2010年01月18日 (月)おはようコラム 「小沢氏『対決宣言』 重さ増す説明責任」

(阿部キャスター)
民主党の小沢幹事長は、自らの政治資金管理団体による土地購入をめぐる事件で、検察側と全面的に対決することを表明しました。通常国会が始まる中でこの問題はどう推移するのか。城本解説委員です。

Q:小沢幹事長は、なぜ全面対決の道を選んだのか

連日疑惑報道があふれる局面を何とか変えて、党内の引き締めを図りたいという狙いもあるが、根っこには、小沢氏の根強い検察不信がある。
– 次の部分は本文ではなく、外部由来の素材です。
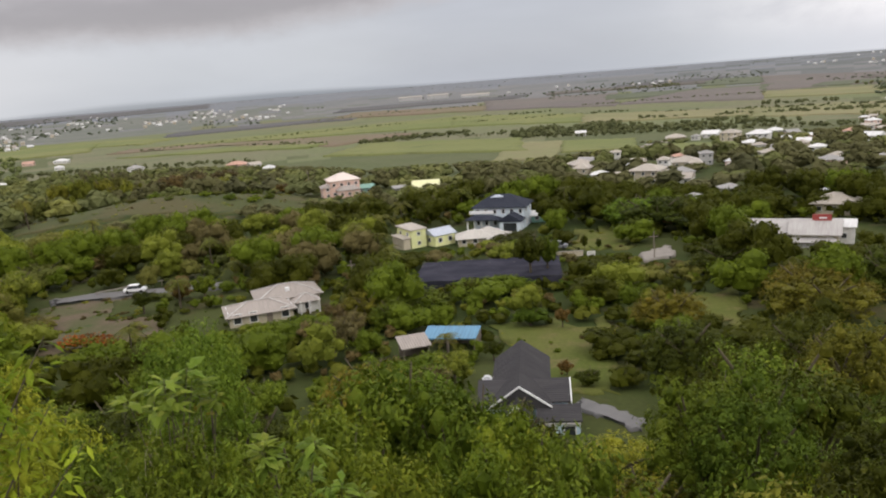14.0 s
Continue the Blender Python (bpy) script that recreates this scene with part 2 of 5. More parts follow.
SHED_BLUE = sheet_roof("sky_blue_sheet_roof", (0.10, 0.235, 0.35), (0.07, 0.12, 0.19), 0.6, 2.0)
CREAM_ROOF = sheet_roof("cream_sheet_roof", (0.42, 0.40, 0.365), (0.30, 0.285, 0.26))
PALE_SHEET = sheet_roof("weathered_grey_sheet_roof", (0.36, 0.35, 0.335), (0.22, 0.20, 0.19), 0.5)
TRIM = coat("white_trim", (0.72, 0.73, 0.73), (0.5, 0.5, 0.5))
TRIM_GREY = coat("pale_ridge_cap", (0.46, 0.44, 0.42), (0.34, 0.32, 0.30))
BRICK_RED = coat("brick_red_wall", (0.34, 0.13, 0.10), (0.24, 0.11, 0.09))
WOOD = coat("weathered_wood", (0.20, 0.17, 0.14), (0.11, 0.09, 0.08), 1.0)
CONCRETE = coat("concrete", (0.235, 0.215, 0.19), (0.16, 0.145, 0.13), 0.3)
ASPHALT = coat("worn_asphalt", (0.135, 0.133, 0.132), (0.09, 0.09, 0.088), 0.2)
RED_SIGN = coat("red_board", (0.30, 0.060, 0.055), (0.22, 0.07, 0.06))
NET = coat("black_shade_net", (0.026, 0.027, 0.038), (0.048, 0.047, 0.062), 0.25, 3.0, 0.9, 0.05, 0.8)
GLASS = glass_dark()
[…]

小沢氏が政治の師と仰いだ田中角栄元総理や金丸元副総理はいずれも検察に逮捕されたのを間近で見てきて、検察が政治を左右したり、世論を誘導するようなやり方は許せないという思いが強い。ただ、このやり方には二つのリスクがある。

Q:それは何ですか?

一つは、これが説明責任を果たすことになるのかということ。
小沢氏は、「問題になった4億円は個人の積み立てで不正な資金ではない」として、身の潔白と捜査の不当性を訴えた。だが、検察側は、逮捕された石川議員は容疑を認めているし、不正が無いなら、なぜ隠そうとしたのかなど不自然な点が多いと見ている。意図的な法律違反はないとしてきたこれまでの説明と矛盾しないのか。こうした疑問に答えられないと説得力はない。

Q:もう一つのリスクとは
検察との戦いに政権全体を巻き込みかねないこと。鳩山総理が小沢幹事長に「どうぞ戦って下さい」と言ったのは不適切だと野党側が批判している。政府与党の中にも、行政トップの鳩山総理が小沢幹事長の側に立つと、鳩山政権と検察の対決構図になってしまう。それでは、捜査の行方によっては、政権自体が深刻な打撃を受ける心配がある。やましくないなら事情聴取に応じてほしいという声も出ている。

Q:それでは、今後どうなるのでしょうか

世論の動向次第。きょうから始る国会で、野党側は、鳩山総理の発言も含めて徹底追及する構えだ。検察との戦いとは別に、国会でも国民が納得する説明ができないと、大事な予算審議も前に進まない。鳩山総理も自らの献金問題を抱えており、政権トップの二人の説明責任が、さらに重くなったことは間違いない。